Election 2020

Come Together. Over John Hickenlooper?

The former Colorado governor enters the presidential race, for no particular reason anyone can see.

|


Hickenlooper campaign

Former Colorado Gov. John Hickenlooper, who yesterday announced that he is seeking the Democratic Party's 2020 presidential nomination, may be best known nationally as the guy who opposed marijuana legalization in his state but ultimately decided it was not the disaster he feared it would be. If that does not seem like much to be excited about, neither does anything else in his background, accomplishments, or list of positions.

"I don't think John has at all defined why he is running," a Colorado political strategist told The New York Times. "There are very few people I know who wake up and want to go caucus to support a raging moderate." That is the opinion of a "longtime friend," so you can imagine how Democrats who do not have such warm feelings toward Hickenlooper are reacting.

Hickenlooper does have more executive experience than the other Democratic contenders—as a two-term governor, mayor of Denver for eight years, and cofounder of that city's Wynkoop Brewing Company. "I'm running for president because I believe that not only can I beat Donald Trump, but that I am the person that can bring people together on the other side and actually get stuff done," he said on ABC's Good Morning America yesterday. "The division is keeping us from addressing big issues like climate change and the soaring costs of health care."

In case you thought Hickenlooper was winging it, that is actually his campaign slogan: "It's time for our nation to come together & get things done." Hickenlooper's vague appeal to consensus and technocratic competence is reminiscent of Ross Perot, but without the compelling quirkiness—although he does contend in a campaign video that he is well-prepared to take on Donald Trump because of his experience standing up to bullies who picked on him because he was "a skinny kid with Coke-bottle glasses and a funny last name." Hickenlooper says "standing tall when it really matters is one of the things that really drives me."

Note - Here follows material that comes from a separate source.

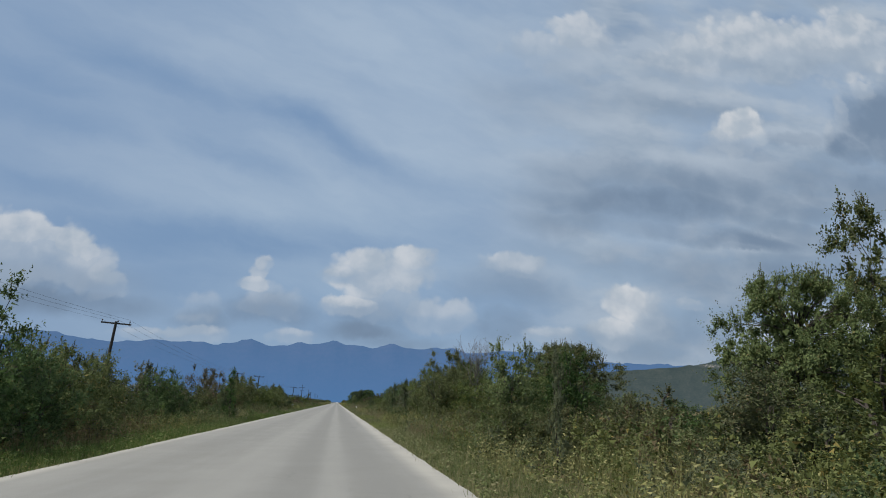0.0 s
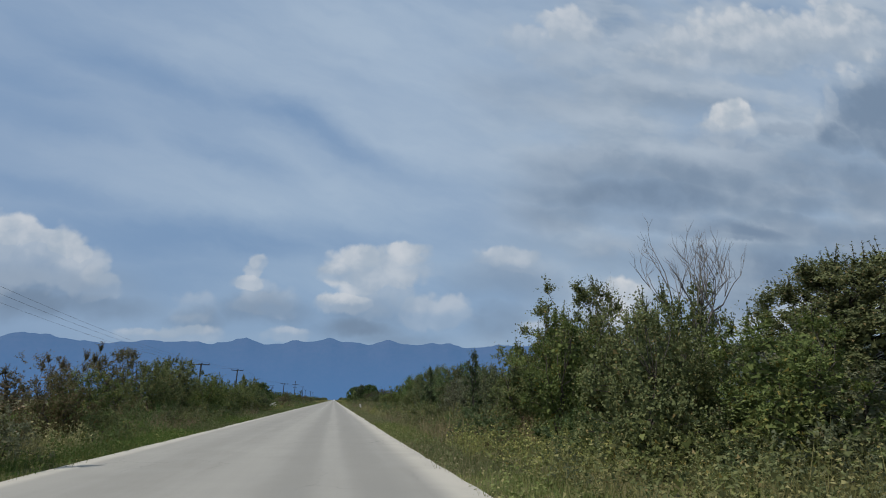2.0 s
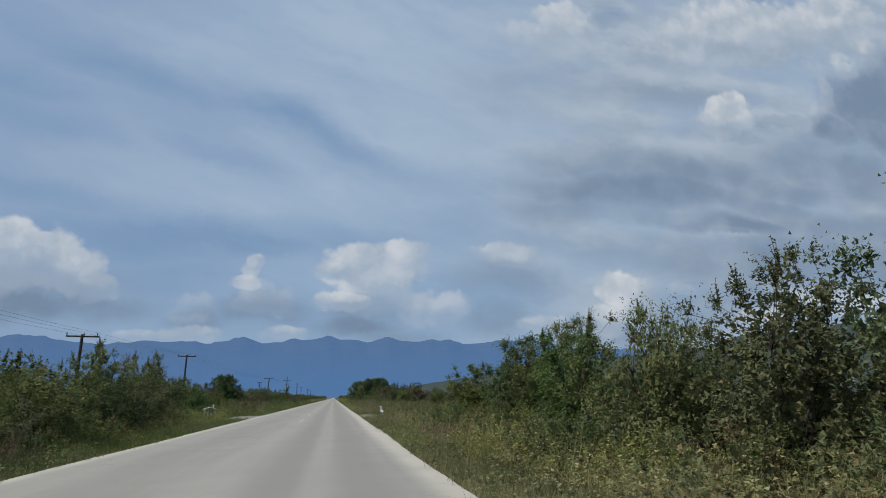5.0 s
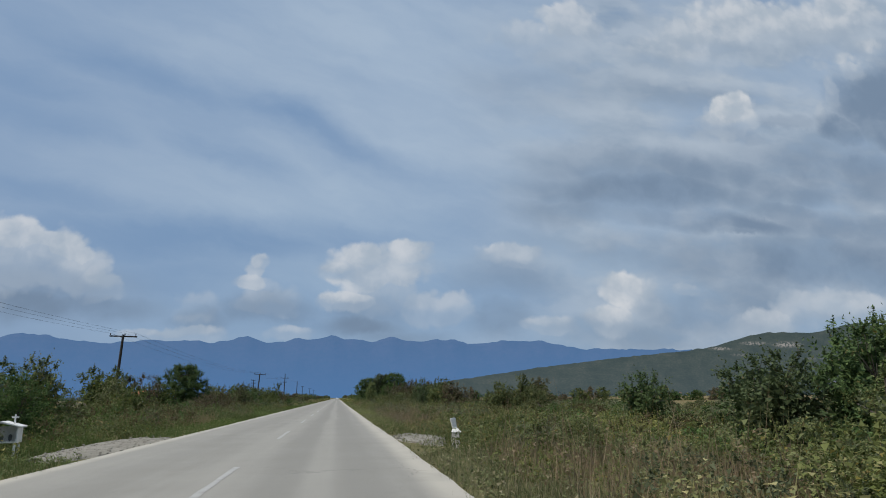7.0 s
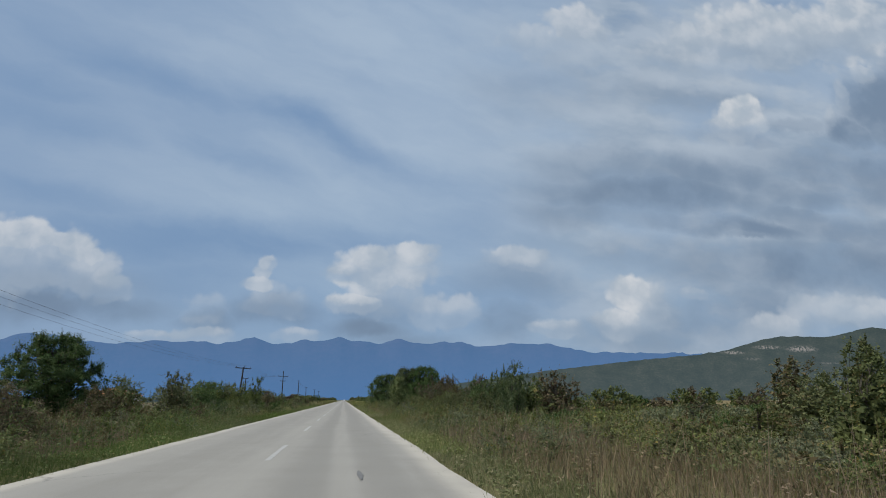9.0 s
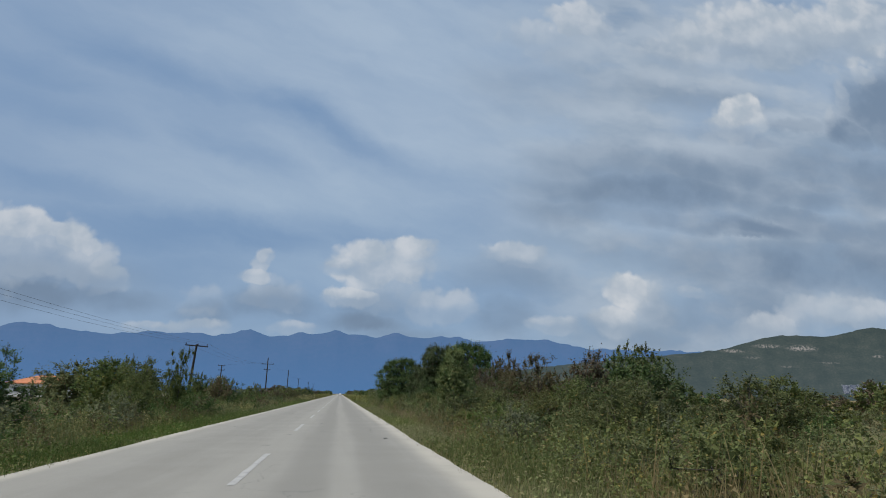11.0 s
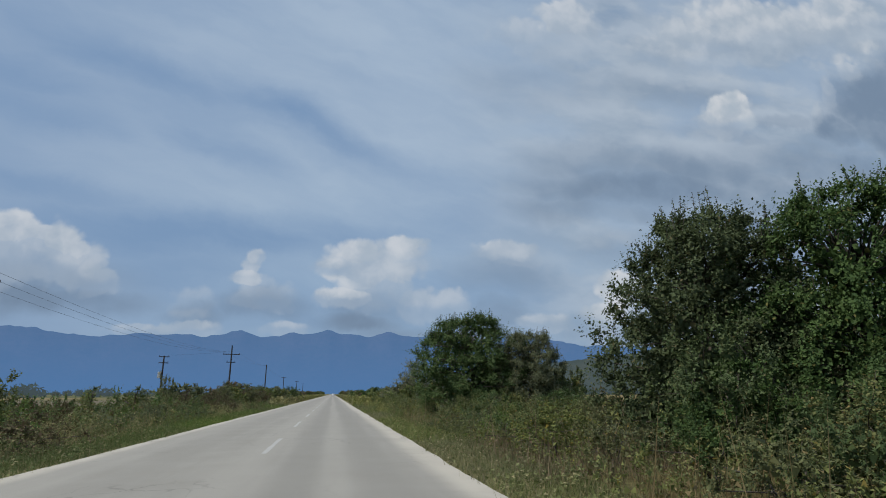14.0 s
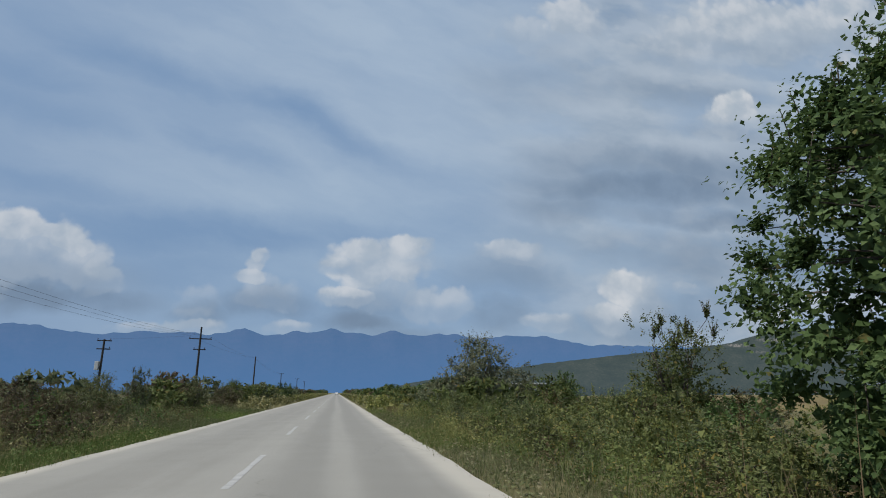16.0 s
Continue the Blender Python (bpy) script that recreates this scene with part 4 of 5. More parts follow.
def plants_right():
    g = "roadside scrub"
    # from 12 to 59 m
    stand(g, 67, 0, (
        ("spire", "pale", 4.3, 12.0, 2.4, .22), ("bush_b", "olive", 9.2, 12.6, 2.2, 1.8), ("bush_a", "olive", 16.0, 15.0, 4.2, 2.0), ("great", "fresh", 13.6, 16.8, 5.4, 2.5),
        ("ash", "olive", 17.4, 17.4, 8.6, 2.2), ("bush_a", "fresh", 5.2, 18.4, 3.2, 1.25), ("bush_c", "dark", 7.2, 19.0, 3.1, 1.2), ("bush_a", "olive", 6.1, 21.0, 1.7, 1.3), ("bush_b", "olive", 4.7, 16.6, 1.3, 1.1), ("bush_b", "yellow", 6.0, 16.4, 1.3, 1.2), ("bush_b", "olive", 8.0, 17.0, 1.7, 1.5),
        ("bush_a", "yellow", 8.0, 31.2, 1.9, 1.7), ("bush_b", "olive", 12.8, 38.0, 3.2, 2.2), ("bush_a", "olive", 8.6, 40.0, 3.0, 1.8), ("bush_b", "olive", 6.2, 41.2, 3.2, 1.9),
        ("bush_c", "olive", 6.6, 47.2, 4.0, 1.3), ("bush_a", "olive", 8.9, 47.6, 4.0, 2.0), ("bush_b", "olive", 8.0, 42.6, 3.7, 1.8), ("great", "olive", 17.9, 47.9, 6.2, 4.6), ("bush_c", "olive", 6.9, 52.4, 3.4, 1.5),
        ("ash", "olive", 8.7, 50.4, 5.7, 2.2), ("bush_a", "olive", 8.6, 50.8, 4.5, 2.0), ("bush_a", "olive", 12.4, 55.0, 3.9, 2.0), ("bush_a", "olive", 9.8, 45.8, 4.7, 2.0), ("spire", "dark", 6.0, 56.2, 3.4, .55), ("bush_b", "olive", 8.4, 56.4, 3.0, 1.8), ("bush_b", "pale", 7.5, 59.6, 3.0, 1.6),
    ))
    # from 62 to 98 m
    stand(g, 67, 20, (
        ("bush_b", "olive", 8.6, 62.0, 2.7, 1.9), ("bush_a", "dark", 10.9, 64.2, 4.5, 1.8), ("bush_a", "pale", 7.2, 64.6, 2.5, 1.5), ("great", "dark", 13.6, 65.2, 5.6, 2.6),
        ("bush_b", "rusty", 10.6, 66.4, 2.9, 1.6), ("bush_c", "olive", 7.2, 66.8, 3.2, 1.3), ("bush_a", "dark", 8.9, 69.6, 3.7, 1.5), ("bush_c", "olive", 10.6, 70.6, 3.5, 1.5),
        ("bush_b", "dark", 7.6, 71.2, 3.4, 1.8), ("bush_a", "dark", 9.6, 74.4, 3.8, 2.0), ("bush_b", "olive", 8.6, 67.6, 3.2, 1.8), ("spire", "dark", 6.4, 71.6, 3.5, .4), ("bush_b", "dark", 7.4, 76.0, 3.7, 1.9), ("bush_a", "olive", 7.8, 80.0, 3.7, 1.7),
        ("bush_b", "olive", 7.2, 83.4, 3.3, 1.7), ("bush_b", "olive", 9.6, 86.0, 3.2, 2.0), ("bush_c", "fresh", 6.8, 86.5, 3.0, 1.3), ("bush_a", "dark", 7.6, 89.6, 3.3, 1.6),
        ("bush_a", "olive", 7.6, 93.2, 3.2, 1.7), ("bush_b", "olive", 9.4, 96.0, 2.8, 1.7), ("ash", "olive", 11.0, 98.2, 4.9, 2.0), ("bush_b", "dark", 8.6, 98.8, 1.9, 1.9),
    ))
    # from 99 to 187 m
    stand(g, 67, 40, (
        ("ash", "dark", 9.1, 99.8, 4.2, 2.4), ("ash", "olive", 6.9, 101.8, 2.9, 1.4), ("bush_b", "dark", 9.6, 101.2, 2.6, 2.0), ("bush_b", "dark", 11.9, 112.4, 2.5, 1.8), ("bush_b", "olive", 7.4, 102.8, 1.7, 1.4), ("bush_a", "dark", 15.6, 111.0, 3.3, 1.9), ("bush_b", "dark", 14.2, 112.0, 3.2, 1.9),
        ("bush_b", "dark", 17.0, 114.5, 3.7, 2.3), ("bush_a", "dark", 12.8, 114.6, 2.2, 1.4), ("bush_b", "dark", 13.4, 122.8, 2.3, 1.6), ("bush_b", "olive", 11.6, 140.7, 2.3, 1.6),
        ("bush_a", "olive", 14.6, 141.5, 2.1, 1.3), ("bush_c", "olive", 14.2, 144.2, 2.9, 1.1), ("bush_b", "olive", 16.0, 148.0, 2.2, 1.8), ("bush_c", "rusty", 18.2, 152.0, 2.9, 1.5),
        ("bush_a", "dark", 8.4, 159.6, 3.1, 1.0), ("bush_a", "olive", 10.4, 164.2, 2.6, 1.5), ("bush_b", "rusty", 12.6, 166.0, 3.0, 2.2), ("bush_b", "olive", 8.6, 181.5, 1.9, 1.7),
        ("bush_a", "dark", 11.9, 183.9, 3.1, 1.5), ("bush_b", "dark", 13.9, 184.6, 2.9, 1.7), ("sapling", "fresh", 5.0, 186.6, 3.3, 1.0), ("bush_b", "olive", 5.6, 188.0, 1.7, 1.3), ("bush_b", "olive", 6.4, 184.6, 1.5, 1.4), ("bush_b", "olive", 7.2, 174.0, 1.6, 1.6), ("bush_a", "olive", 8.6, 177.0, 1.8, 1.7), ("bush_b", "yellow", 6.4, 178.6, 1.4, 1.5), ("bush_b", "olive", 9.8, 172.6, 1.8, 1.8), ("bush_b", "dark", 11.6, 187.6, 2.2, 1.8),
    ))
    # from 188 to 213 m
    stand(g, 67, 60, (
        ("bush_b", "olive", 6.7, 188.6, 1.7, 1.3), ("twiggy", "rusty", 9.6, 190.0, 3.5, 1.7), ("bush_a", "olive", 15.6, 190.2, 4.1, 2.0), ("bush_b", "rusty", 13.4, 191.0, 3.7, 1.9),
        ("bush_b", "rusty", 10.9, 191.4, 2.6, 1.7), ("bush_a", "rusty", 14.0, 194.6, 3.2, 1.8), ("twiggy", "rusty", 8.6, 195.6, 3.0, 1.4), ("twiggy", "rusty", 10.6, 199.4, 2.9, 1.2),
        ("twiggy", "olive", 13.0, 199.8, 3.0, 1.2), ("bush_a", "rusty", 14.8, 203.2, 2.6, 1.9), ("bush_b", "dark", 12.2, 204.0, 2.4, 2.0), ("bush_b", "rusty", 13.8, 205.4, 2.4, 1.7),
        ("bush_b", "dark", 7.0, 208.6, 1.9, 1.5), ("bush_a", "pale", 9.6, 208.8, 1.8, 1.5), ("bush_b", "pale", 11.8, 208.8, 2.0, 1.7), ("bush_b", "dark", 7.6, 210.0, 2.0, 1.6),
        ("bush_b", "rusty", 13.6, 211.4, 4.5, 2.2), ("great", "dark", 8.2, 211.3, 5.3, 2.75), ("great", "dark", 10.2, 209.2, 5.4, 2.6), ("bush_b", "dark", 7.0, 209.2, 2.7, 1.8), ("bush_b", "dark", 9.4, 206.6, 2.7, 2.0), ("bush_b", "dark", 11.6, 205.8, 2.7, 1.8), ("bush_b", "olive", 6.6, 200.0, 1.6, 1.6), ("bush_a", "olive", 7.4, 196.4, 1.7, 1.6), ("bush_b", "yellow", 5.9, 204.6, 1.4, 1.4), ("bush_b", "olive", 9.0, 198.0, 1.9, 1.8), ("bush_a", "rusty", 12.6, 207.2, 3.8, 1.6), ("bush_b", "dark", 15.6, 212.0, 2.7, 2.2), ("bush_b", "dark", 12.4, 213.6, 3.2, 2.2),
    ))
    # from 217 to 292 m
    stand(g, 67, 80, (
        ("bush_b", "olive", 7.4, 217.4, 1.2, 1.5), ("bush_a", "dark", 8.6, 222.0, 1.4, 1.4), ("bush_b", "olive", 8.2, 228.4, 1.6, 1.5), ("bush_b", "dark", 10.8, 228.8, 2.0, 1.7),
        ("bush_b", "dark", 6.2, 229.0, 1.5, 1.4), ("bush_b", "olive", 4.9, 229.4, 1.3, 1.0), ("great", "dark", 6.7, 230.2, 5.2, 3.15), ("great", "pale", 9.5, 228.8, 4.3, 2.1), ("bush_a", "olive", 11.9, 229.8, 2.6, 1.3),
        ("bush_b", "olive", 7.6, 241.5, 1.4, 1.4), ("twiggy", "olive", 11.4, 245.8, 4.2, 1.9), ("bush_b", "olive", 12.0, 247.0, 2.6, 1.9), ("bush_b", "olive", 11.0, 257.5, 2.2, 1.9), ("bush_b", "pale", 8.0, 261.4, 4.6, 3.3), ("bush_a", "pale", 11.4, 264.5, 2.6, 1.8),
        ("bush_b", "dark", 20.0, 279.8, 3.2, 2.0),
    ))
    bare_tree(9.9, 45.2, 6.6, 1.9, 3)
    bare_tree(14.1, 72.8, 5.6, 1.6, 5)
    bare_tree(12.4, 57.0, 7.4, 1.3, 8)
    bare_tree(10.0, 202.4, 3.6, 1.1, 9)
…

In addition to climate change and health care, Hickenlooper plans to stand tall on gun control. "We beat the NRA by enacting universal background checks and banning high-capacity magazines," he brags. Those "universal background checks" are far from universal and cannot reasonably be expected to have much of an impact on mass shooters, who typically do not have criminal or psychiatric records that would disqualify them from buying guns, or on ordinary criminals, who can easily avoid background checks. And given how quickly magazines can be switched, Colorado's 15-round limit on magazines is not likely to have a measurable impact on mass shootings, let alone more common forms of gun violence.

Those positions, in any case, do not distinguish Hickenlooper from his Democratic rivals. He sounds a bit more centrist than some of them do on health care (he has declined to endorse "Medicare for All"); on the environment (he is a former oil industry geologist who supported fracking in Colorado); and on trade (he supported the North American Free Trade Agreement and the Trans-Pacific Partnership while opposing Trump's tariffs).

Hickenlooper's main selling point, I guess, is that he is more pragmatic than the other Democrats. "I'm running for president because we need dreamers in Washington, but we also need to get things done," he says in the campaign video. "I've proved again and again that I can bring people together to produce the progressive change Washington has failed to deliver."

Hickenlooper: He'll get things done. Progressive things. Mostly. As long as Republicans agree. Come together.